== EXERCISE PROMPT ==
Repeat every line below exactly as it reads.

--- Start of DATASET EXTRACT ---

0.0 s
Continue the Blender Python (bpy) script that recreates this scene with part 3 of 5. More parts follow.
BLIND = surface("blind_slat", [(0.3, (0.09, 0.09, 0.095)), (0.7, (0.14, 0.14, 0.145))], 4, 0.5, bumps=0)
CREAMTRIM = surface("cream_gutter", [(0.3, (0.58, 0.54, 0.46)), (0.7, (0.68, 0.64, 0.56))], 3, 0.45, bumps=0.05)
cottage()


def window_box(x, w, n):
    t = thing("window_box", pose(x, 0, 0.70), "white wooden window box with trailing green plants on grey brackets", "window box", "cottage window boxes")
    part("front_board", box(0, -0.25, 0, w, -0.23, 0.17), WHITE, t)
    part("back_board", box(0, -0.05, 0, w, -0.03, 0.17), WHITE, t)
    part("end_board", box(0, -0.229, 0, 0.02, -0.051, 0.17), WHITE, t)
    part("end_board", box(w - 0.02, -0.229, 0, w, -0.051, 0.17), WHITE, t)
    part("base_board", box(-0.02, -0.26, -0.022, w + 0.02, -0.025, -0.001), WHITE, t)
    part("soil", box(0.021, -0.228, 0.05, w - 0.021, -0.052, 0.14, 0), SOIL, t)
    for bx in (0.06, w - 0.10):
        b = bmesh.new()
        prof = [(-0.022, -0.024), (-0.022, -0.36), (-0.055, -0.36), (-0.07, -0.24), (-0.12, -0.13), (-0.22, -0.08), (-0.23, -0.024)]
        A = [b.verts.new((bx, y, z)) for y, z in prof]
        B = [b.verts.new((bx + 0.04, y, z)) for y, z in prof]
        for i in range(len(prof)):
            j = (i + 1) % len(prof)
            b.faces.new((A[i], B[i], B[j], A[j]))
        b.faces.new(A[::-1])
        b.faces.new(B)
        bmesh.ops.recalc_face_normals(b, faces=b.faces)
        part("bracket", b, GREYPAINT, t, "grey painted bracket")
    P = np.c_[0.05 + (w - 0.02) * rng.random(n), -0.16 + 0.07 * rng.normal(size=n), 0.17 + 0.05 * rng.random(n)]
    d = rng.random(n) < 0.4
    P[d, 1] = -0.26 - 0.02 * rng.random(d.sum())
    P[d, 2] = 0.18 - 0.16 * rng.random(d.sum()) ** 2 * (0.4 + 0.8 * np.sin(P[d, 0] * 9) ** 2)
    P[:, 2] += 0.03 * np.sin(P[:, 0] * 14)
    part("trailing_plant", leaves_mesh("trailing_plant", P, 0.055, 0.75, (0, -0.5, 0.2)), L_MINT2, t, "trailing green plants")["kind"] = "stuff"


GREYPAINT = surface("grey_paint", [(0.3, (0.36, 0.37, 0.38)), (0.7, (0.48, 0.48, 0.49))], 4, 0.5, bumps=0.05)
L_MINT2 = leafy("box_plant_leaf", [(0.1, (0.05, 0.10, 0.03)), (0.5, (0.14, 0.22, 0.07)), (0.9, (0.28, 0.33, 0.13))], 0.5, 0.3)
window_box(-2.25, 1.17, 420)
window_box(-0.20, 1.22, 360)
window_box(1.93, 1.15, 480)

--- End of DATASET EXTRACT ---

== FINISHED EXERCISE ==
0.0 s
Continue the Blender Python (bpy) script that recreates this scene with part 3 of 5. More parts follow.
BLIND = surface("blind_slat", [(0.3, (0.09, 0.09, 0.095)), (0.7, (0.14, 0.14, 0.145))], 4, 0.5, bumps=0)
CREAMTRIM = surface("cream_gutter", [(0.3, (0.58, 0.54, 0.46)), (0.7, (0.68, 0.64, 0.56))], 3, 0.45, bumps=0.05)
cottage()


def window_box(x, w, n):
    t = thing("window_box", pose(x, 0, 0.70), "white wooden window box with trailing green plants on grey brackets", "window box", "cottage window boxes")
    part("front_board", box(0, -0.25, 0, w, -0.23, 0.17), WHITE, t)
    part("back_board", box(0, -0.05, 0, w, -0.03, 0.17), WHITE, t)
    part("end_board", box(0, -0.229, 0, 0.02, -0.051, 0.17), WHITE, t)
    part("end_board", box(w - 0.02, -0.229, 0, w, -0.051, 0.17), WHITE, t)
    part("base_board", box(-0.02, -0.26, -0.022, w + 0.02, -0.025, -0.001), WHITE, t)
    part("soil", box(0.021, -0.228, 0.05, w - 0.021, -0.052, 0.14, 0), SOIL, t)
    for bx in (0.06, w - 0.10):
        b = bmesh.new()
        prof = [(-0.022, -0.024), (-0.022, -0.36), (-0.055, -0.36), (-0.07, -0.24), (-0.12, -0.13), (-0.22, -0.08), (-0.23, -0.024)]
        A = [b.verts.new((bx, y, z)) for y, z in prof]
        B = [b.verts.new((bx + 0.04, y, z)) for y, z in prof]
        for i in range(len(prof)):
            j = (i + 1) % len(prof)
            b.faces.new((A[i], B[i], B[j], A[j]))
        b.faces.new(A[::-1])
        b.faces.new(B)
        bmesh.ops.recalc_face_normals(b, faces=b.faces)
        part("bracket", b, GREYPAINT, t, "grey painted bracket")
    P = np.c_[0.05 + (w - 0.02) * rng.random(n), -0.16 + 0.07 * rng.normal(size=n), 0.17 + 0.05 * rng.random(n)]
    d = rng.random(n) < 0.4
    P[d, 1] = -0.26 - 0.02 * rng.random(d.sum())
    P[d, 2] = 0.18 - 0.16 * rng.random(d.sum()) ** 2 * (0.4 + 0.8 * np.sin(P[d, 0] * 9) ** 2)
    P[:, 2] += 0.03 * np.sin(P[:, 0] * 14)
    part("trailing_plant", leaves_mesh("trailing_plant", P, 0.055, 0.75, (0, -0.5, 0.2)), L_MINT2, t, "trailing green plants")["kind"] = "stuff"


GREYPAINT = surface("grey_paint", [(0.3, (0.36, 0.37, 0.38)), (0.7, (0.48, 0.48, 0.49))], 4, 0.5, bumps=0.05)
L_MINT2 = leafy("box_plant_leaf", [(0.1, (0.05, 0.10, 0.03)), (0.5, (0.14, 0.22, 0.07)), (0.9, (0.28, 0.33, 0.13))], 0.5, 0.3)
window_box(-2.25, 1.17, 420)
window_box(-0.20, 1.22, 360)
window_box(1.93, 1.15, 480)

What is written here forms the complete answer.